Joan Armatrading plays the Birchmere on April 15th (photo courtesy Andrew Catlin)

Joan Armatrading plays the Birchmere on April 15th (photo courtesy Andrew Catlin)

A world class musician gets closer to her audience in the twilight of her career.

by Steve Houk

Joan Armatrading has done just about everything she wanted to do when she set out on her illustrious musical journey over 40 years ago. And if you ask her devoted fan base, the world is a much better place because of it.

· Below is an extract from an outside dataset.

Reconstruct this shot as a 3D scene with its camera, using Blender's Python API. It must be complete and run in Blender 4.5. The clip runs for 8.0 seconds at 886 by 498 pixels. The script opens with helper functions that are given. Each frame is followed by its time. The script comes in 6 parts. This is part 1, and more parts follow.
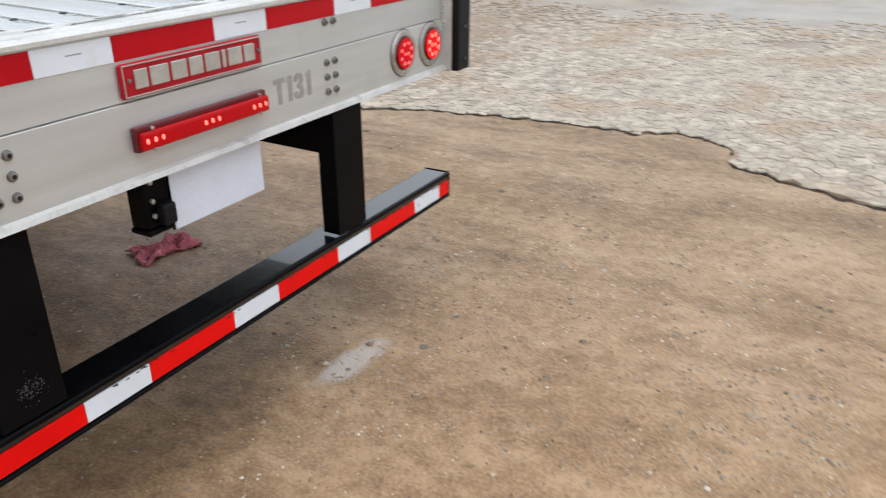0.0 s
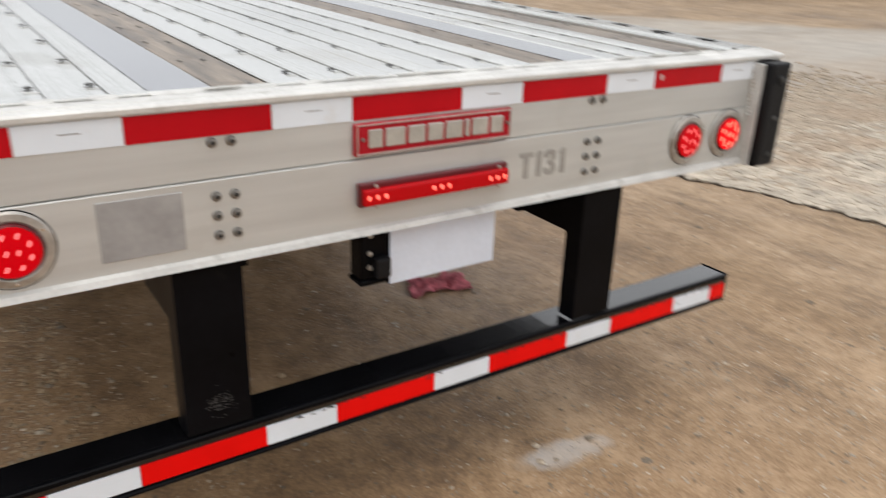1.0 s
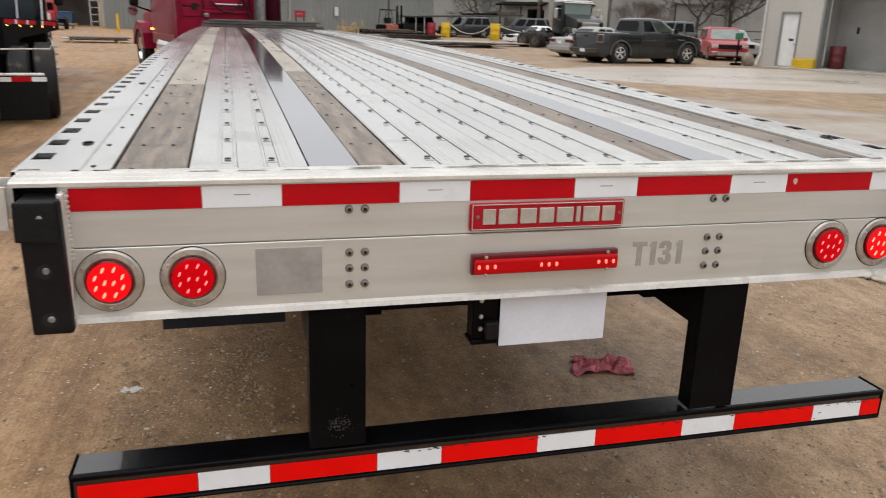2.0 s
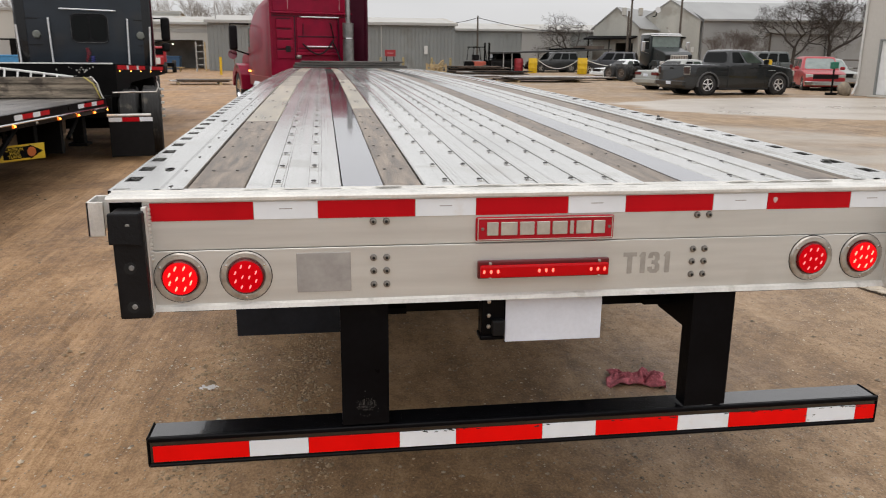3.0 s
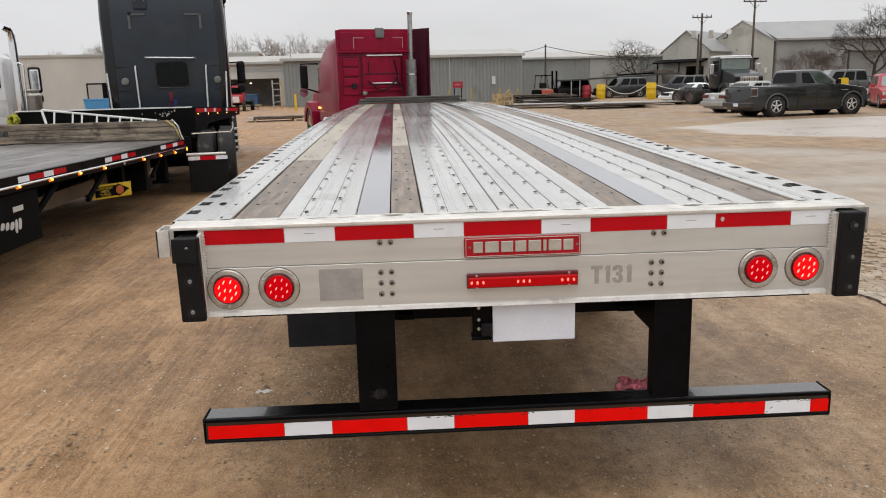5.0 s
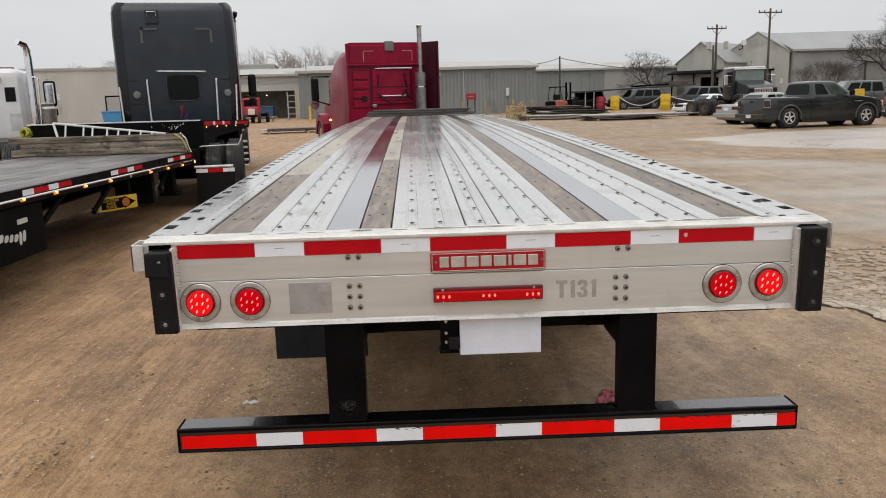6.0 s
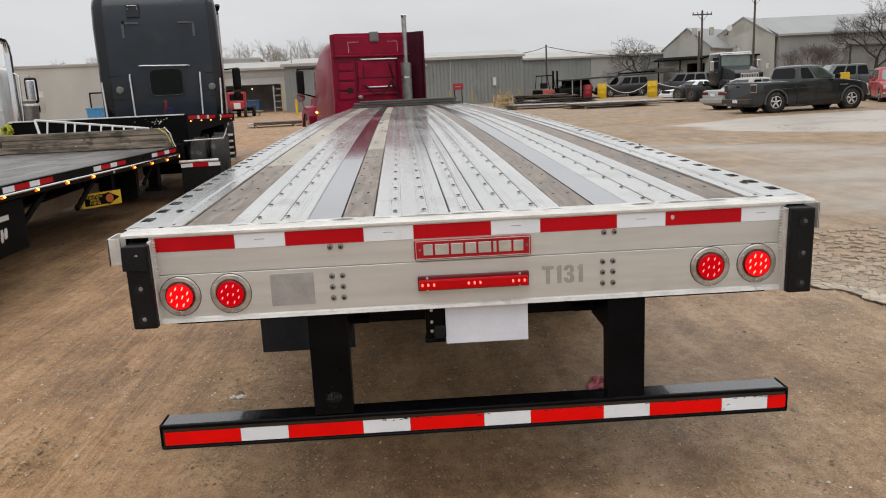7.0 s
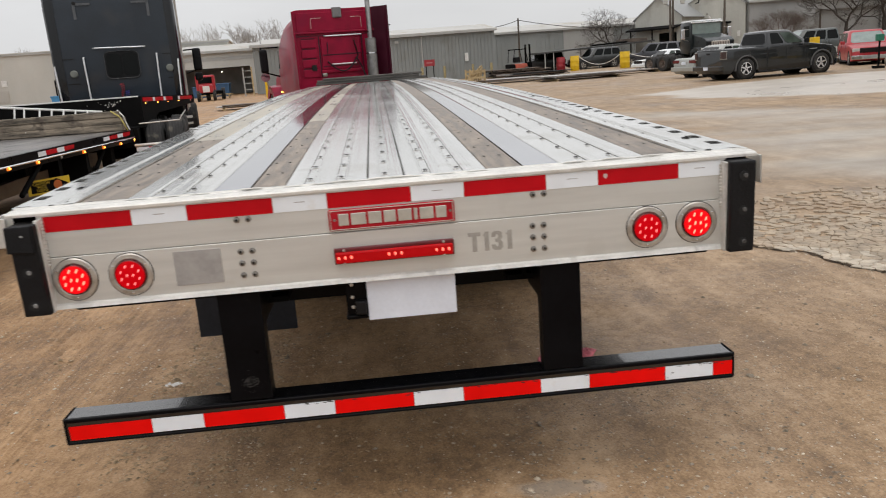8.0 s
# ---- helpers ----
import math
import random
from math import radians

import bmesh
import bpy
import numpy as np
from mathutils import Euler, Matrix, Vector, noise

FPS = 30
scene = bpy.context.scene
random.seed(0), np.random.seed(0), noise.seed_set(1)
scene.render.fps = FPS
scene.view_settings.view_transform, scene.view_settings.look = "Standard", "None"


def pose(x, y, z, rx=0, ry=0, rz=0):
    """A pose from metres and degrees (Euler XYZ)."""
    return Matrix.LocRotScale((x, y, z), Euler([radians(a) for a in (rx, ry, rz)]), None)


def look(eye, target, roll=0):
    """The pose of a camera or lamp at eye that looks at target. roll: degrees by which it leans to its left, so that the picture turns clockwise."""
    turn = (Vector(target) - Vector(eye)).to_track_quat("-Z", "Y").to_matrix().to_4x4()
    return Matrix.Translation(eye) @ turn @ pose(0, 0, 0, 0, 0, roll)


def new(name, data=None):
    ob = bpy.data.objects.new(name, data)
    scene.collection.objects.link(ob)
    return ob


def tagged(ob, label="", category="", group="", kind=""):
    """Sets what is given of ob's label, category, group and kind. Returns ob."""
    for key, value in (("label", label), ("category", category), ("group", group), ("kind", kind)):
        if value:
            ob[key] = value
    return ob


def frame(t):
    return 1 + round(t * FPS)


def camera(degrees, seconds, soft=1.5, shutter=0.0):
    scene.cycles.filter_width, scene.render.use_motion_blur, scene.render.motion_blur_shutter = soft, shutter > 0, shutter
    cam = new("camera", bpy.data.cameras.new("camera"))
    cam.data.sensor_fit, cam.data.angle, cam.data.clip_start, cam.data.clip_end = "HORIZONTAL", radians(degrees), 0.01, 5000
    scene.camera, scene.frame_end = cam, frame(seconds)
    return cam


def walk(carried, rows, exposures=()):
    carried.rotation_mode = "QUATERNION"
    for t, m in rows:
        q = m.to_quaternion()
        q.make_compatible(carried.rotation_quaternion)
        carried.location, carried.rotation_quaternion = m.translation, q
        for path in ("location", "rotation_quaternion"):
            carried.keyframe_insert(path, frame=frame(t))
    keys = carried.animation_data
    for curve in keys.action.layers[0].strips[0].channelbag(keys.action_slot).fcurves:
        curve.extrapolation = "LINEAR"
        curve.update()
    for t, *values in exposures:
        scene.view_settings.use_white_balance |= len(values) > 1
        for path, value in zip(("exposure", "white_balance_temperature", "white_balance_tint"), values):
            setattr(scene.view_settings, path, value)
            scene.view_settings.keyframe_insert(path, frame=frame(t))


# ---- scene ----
cam = camera(59.5, 8.0, soft=1.0, shutter=0.4)
PATH = [
    (0, (-1.274, -1.337, 1.43), (0.311, -0.452, 0.591), -0.1),
    (0.5, (-1.086, -1.368, 1.441), (0.314, -0.197, 0.622), 1.3),
    (0.8, (-1.018, -1.398, 1.474), (0.206, -0.035, 0.673), 2.1),
    (1, (-0.968, -1.445, 1.487), (0.074, 0.089, 0.738), 2.0),
    (1.5, (-0.837, -1.603, 1.532), (-0.14, 0.157, 0.885), 1.9),
    (2, (-0.779, -1.799, 1.55), (-0.279, 0.052, 0.981), 1.9),
    (2.2, (-0.773, -1.872, 1.551), (-0.323, -0.003, 1.002), 1.8),
    (3.3, (-0.567, -2.299, 1.589), (-0.335, -0.371, 1.112), -0.1),
    (3.5, (-0.518, -2.361, 1.595), (-0.31, -0.429, 1.122), -0.5),
    (4, (-0.472, -2.509, 1.623), (-0.308, -0.57, 1.162), -1.2),
    (4.5, (-0.478, -2.629, 1.639), (-0.35, -0.682, 1.198), -1.4),
    (6, (-0.258, -2.774, 1.675), (-0.204, -0.813, 1.287), -1.6),
    (6.5, (-0.231, -2.769, 1.67), (-0.168, -0.809, 1.276), -1.9),
    (7, (-0.234, -2.731, 1.651), (-0.156, -0.775, 1.24), -2.6),
    (7.5, (-0.198, -2.646, 1.609), (-0.094, -0.698, 1.17), -3.5),
    (8, (-0.019, -2.558, 1.563), (0.105, -0.617, 1.095), -4.3),
]
walk(cam, [(t, look(eye, target, roll)) for t, eye, target, roll in PATH],
     [(0.0, 0.18, 6150, 10), (0.5, 0.16, 6230, 10), (1.0, 0.12, 6650, 11), (1.5, 0.0, 6800, 12), (2.0, 0.03, 6800, 12), (3.5, 0, 6850, 13), (4, 0.03, 6850, 13), (6.0, -0.07, 6750, 12), (6.5, -0.12, 6750, 12), (7.0, -0.07, 6750, 12), (7.5, -0.07, 6800, 12), (8.0, 0.0, 6800, 12)])

# ---- world and light: a bright overcast sky ----
world = bpy.data.worlds.new("overcast")
scene.world = world
world.use_nodes = True
wn, wl = world.node_tree.nodes, world.node_tree.links
wn.clear()
w_out = wn.new("ShaderNodeOutputWorld")
w_bg = wn.new("ShaderNodeBackground")
w_sky = wn.new("ShaderNodeTexSky")
w_sky.sky_type, w_sky.sun_disc = "NISHITA", False
w_sky.sun_elevation, w_sky.sun_rotation = radians(50), radians(200)
w_grey = wn.new("ShaderNodeHueSaturation")
w_grey.inputs["Saturation"].default_value = 0.25
w_grey.inputs["Value"].default_value = 0.1
w_co = wn.new("ShaderNodeTexCoord")
w_sep = wn.new("ShaderNodeSeparateXYZ")
w_ramp = wn.new("ShaderNodeValToRGB")          # cloud cover: brighter towards the zenith
w_ramp.color_ramp.elements[0].position, w_ramp.color_ramp.elements[0].color = 0.0, (0.65, 0.683, 0.715, 1)
w_ramp.color_ramp.elements[1].position, w_ramp.color_ramp.elements[1].color = 1.0, (1.62, 1.68, 1.76, 1)
w_noise = wn.new("ShaderNodeTexNoise")
w_noise.inputs["Scale"].default_value, w_noise.inputs["Detail"].default_value = 2.5, 5
w_map = wn.new("ShaderNodeMapping")
w_map.inputs["Scale"].default_value = (1, 1, 4)
w_cl = wn.new("ShaderNodeMapRange")
w_cl.inputs["To Min"].default_value, w_cl.inputs["To Max"].default_value = 0.8, 1.16
w_mul = wn.new("ShaderNodeMix")
w_mul.data_type, w_mul.blend_type = "RGBA", "MULTIPLY"
w_mul.inputs["Factor"].default_value = 1
w_add = wn.new("ShaderNodeMix")
w_add.data_type = "RGBA"
w_add.inputs["Factor"].default_value = 0.9
wl.new(w_co.outputs["Generated"], w_sep.inputs[0])
wl.new(w_sep.outputs["Z"], w_ramp.inputs["Fac"])
wl.new(w_co.outputs["Generated"], w_map.inputs["Vector"])
wl.new(w_map.outputs[0], w_noise.inputs["Vector"])
wl.new(w_noise.outputs["Fac"], w_cl.inputs["Value"])
wl.new(w_ramp.outputs["Color"], w_mul.inputs[6])
wl.new(w_cl.outputs[0], w_mul.inputs[7])
wl.new(w_sky.outputs["Color"], w_grey.inputs["Color"])
wl.new(w_grey.outputs["Color"], w_add.inputs[6])
wl.new(w_mul.outputs[2], w_add.inputs[7])
wl.new(w_add.outputs[2], w_bg.inputs["Color"])
w_bg.inputs["Strength"].default_value = 1.0
wl.new(w_bg.outputs[0], w_out.inputs[0])
sun = new("sun", bpy.data.lights.new("sun", "SUN"))
sun.data.energy, sun.data.angle, sun.data.color = 0.6, radians(40), (1, 0.97, 0.92)
sun.matrix_world = look((0, 0, 30), (5, 12, 0))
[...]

For decades, Armatrading has traveled the globe with her exceptional canon of timeless songs, tirelessly touring, endlessly writing, gloriously singing, and ultimately, generously sharing some of the most emotionally transforming popular music ever written. She’s even received an MBE from the Queen. So as she embarks on what she is calling her “last major world tour,” what would she like people to take away from experiencing her music?

“I want them to feel connected to the music,” she told me from the Isle of Man where she was playing a show that night. “I want them to fall in love with it. I want them to use it as a communication tool, which people tell me they do, they use my music to communicate with each other. I did an interview with a chap in Europe a couple of years back, and he said after the interview he was going to propose to his girlfriend, and he was going to use my music. You can’t get better.”

Armatrading, 64, is quick to point out that this not her final tour ever, just the last time she will undertake one that will take her away from home for extended periods. And she is doing it solo, just her, without a backup band, because, well, it was simply the right time to do that kind of presentation.

“I was 64 when I played Australia in 2014, and by the time the tour ends I’ll be 65,” the personable and gracious Armatrading said. “I don’t want to be on the road eighteen months non-stop after I’m 65, so that’s why I’m saying this is my last major world tour. But I’m not retiring. I will be writing until the day I die.”

Armatrading has carefully chosen where she will play on this special tour, picking venues that will enable her to get a little more up close and personal to her audience.

“I wanted to create this kind of intimacy and a special memory for me,” she said, “and I wanted to feel for myself and for the audience a kind of a closeness, where we can kind of feel involved with each other. So I deliberately chose some places that I’ve never played before, and some smaller places.”

Another very “Joan-like” thing she is doing this go-round is picking local talent from the places she plays to warm her up each night, something she has done before but not to this extent. Armatrading has always been cognizant of giving other musicians the exposure they strive so hard to find, and seems to share in their excitement and growth.

“To watch them grow, from their first time of coming on stage, some of them,” she said, “I mean, the most people they played to is 10, maybe 50 at the most, and the next thing they’re playing in a hall of 2000 people. It’s wonderful, and I have people say it’s their hometown and they’ve been to that theater however many times to see whichever artist, and never dreamt that they would actually be on the stage, that stage, performing for their loved ones. Something like that, it’s fantastic, it’s absolutely fantastic, it’s wonderful, to watch that confidence grow as well. And just to watch them kind of have a little bit more hope that things will work out as well. It’s a nice thing.”

And when her warm up act is onstage, where will you find Joan? Right there watching them, sometimes to the performer’s surprise.

“I like to see the people and I like to see how the audience reacts to them. I had one person who was on the stage and they were doing absolutely fine, everything was wonderful, and then they happened to look across the stage and they saw me, and they went “Ahhhh!” and froze for a second. (laughs) I shouldn’t laugh, but it was funny.”

The sheer magnitude and global reach of Armatrading’s music is stunningly revealed in a story she very cautiously tells so as not to sound arrogant, a word you would never associate with Joan Armatrading in any way, or in any scenario. But it deserves telling. She has played before for Nelson Mandela, but while performing recently in South Africa, she met Ahmed Kathrada, a political prisoner who was jailed alongside Mandela. He told her that as they went through their suffering and struggles in a South African prison, her music helped see them through their ordeal, an admission that greatly humbles and deeply moves Armatrading.

“I said to myself, hang on a minute, get this into perspective. For him to be saying to me, your music was very important to us during that immensely stressful time, that was absolutely wonderful. It was a complete and utter privilege, and a pleasure and an honor to have met them.”